Medina explained that when gathering ingredients, such as acorns in the East Bay, the first drop has to be left for other life. He said that Ohlone people have “no word for famine because we always have enough,” but do have a word for having too much. They find ways to source ingredients that do not put stress on the land, and in order to be respectful of their homeland, sometimes substitute traditional Indigenous ingredients with more sustainable alternatives similar in taste. 

“As far as where we source our ingredients, we have to be innovative, because we can’t gather everything in the traditional way,” due to the colonial degradation of their homeland, Medina said. He continued that they source ingredients from places such as student organic gardening associations, grown by allies of their community and in home gardens, and develop relationships with local farmers. They also offered suggestions about modifications to the recipe for those without access to harder-to-find ingredients.

“I felt really honored, like you’re being invited to somebody’s table,” Simmons said about the demonstration. “If I do and when I make it, I will be thinking about Vincent and Louis, their community, and the culture they shared.” 

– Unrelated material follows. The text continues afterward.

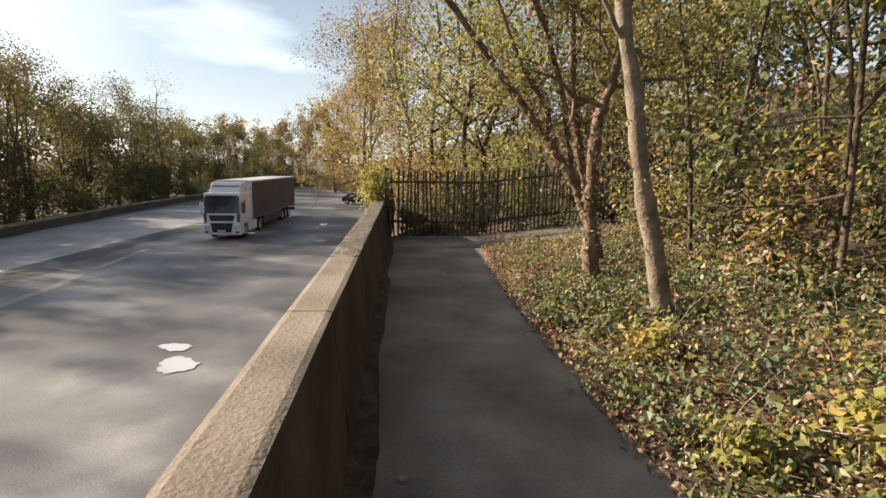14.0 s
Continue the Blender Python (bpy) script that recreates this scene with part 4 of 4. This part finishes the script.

Buenafe-Ze praised the cooking demonstrations’ simultaneous simplicity and complexity, and said that it is a form of “Indigenous pedagogy.” She said that the intergenerational transfer of knowledge is a healing tool for their communities.

“If you’re learning this stuff from Indigenous people, acknowledge who you got it from, and use that knowledge for the way it was intended,” said Buenafe-Ze. “Cooking is an experiential form of learning. It sits with you and it makes you kind of expand. What is your relationship with food, with the environment and with other people? It makes you think about all of those things at once. And that is inherently an Indigenous way of teaching and learning.” 

Cafe Ohlone is planned to reopen as a full-fledged restaurant in the courtyard of the Hearst Museum of Anthropology on the University of California, Berkeley campus by 2022.